At the risk of raising the ire of the gold bugs and a bombardment of hate mail, I wanted to check in with how the golden shiny metal has been doing since past looks at the precious metals sector focused only on silver.
Below is a (very busy) weekly chart of the spot price of Gold since the end of 2008.
If you follow the strong move up from the 2008 bottom, you can see gold peaked in mid-2011 just above $1920/oz. Once it topped it consolidated for nearly 20 months staying above the $1550 red horizontal support level. You can see it tested that level 4 times at which point on that final 4th touch, the support gave way and began an impulsive move downward. This is a good example of the more times price touches a specific support level the greater the chance that level eventually gives way. Typically this occurs on the 3rd or 4th touch and this time was no different.
When these consolidation patterns develop and finally breakdown, you can estimate where the final end of the breakdown will finish.
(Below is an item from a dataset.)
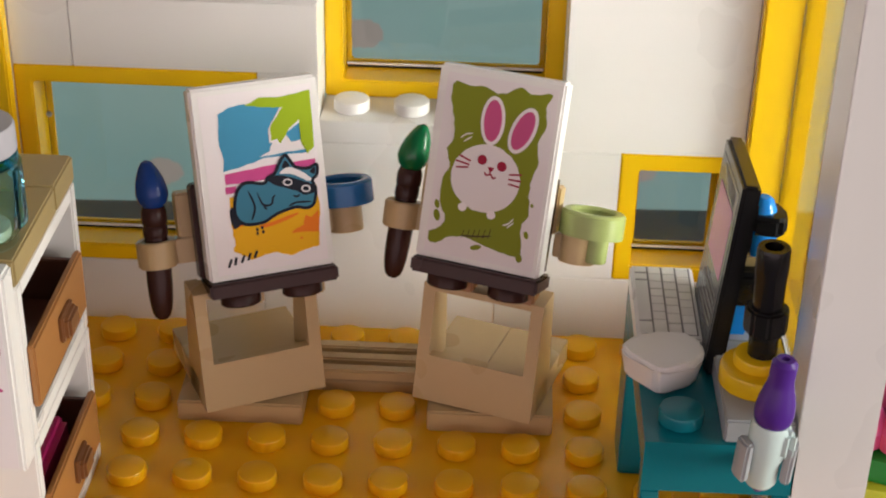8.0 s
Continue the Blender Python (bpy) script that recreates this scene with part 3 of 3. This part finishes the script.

For this pattern that calculation is simply done by taking the height from the peak to the support line (blue vertical line (A)) and subtracting that amount from the breakout level (A’). As you can see this estimate actually worked out to be very, very close to the actual ending price.
Now fast forward to today. Interestingly, what has set up is almost exactly to what happened in 2011 and should look very similar even to those who don’t want to believe another leg down is possible … a consolidation pattern and 4 touches of the support level. Using the same methodology as we did in the first break of support (A) above to calculate an estimated target where gold may actually find its next bottom if it should break it works out to be ~$770. Just as it happened in the first breakdown (A), I would price would initially take an impulsive move down and then slow the angle of its decent as it nears its next support level. From a timing aspect and were this to happen I would expect it to take months to reach its final level wherever that may be. One thing will most likely also occur is it wont be a straight line down but ebb and flow frustrating both the bulls and bears along the way.
From a risk/reward ratio, that lower price objective is a very big drop and something I personally would not want to be long precious metals in my investment account if it were to occur. If the breakdown does not occur and before i would consider a bottom is in and worth adding to my investment account, i would want as a minimum to see gold make successive higher highs and lows but also a confirmed break above the blue down-trending resistance line. Unless and until this happens, the prevailing trend (down) is in control and needs to be respected.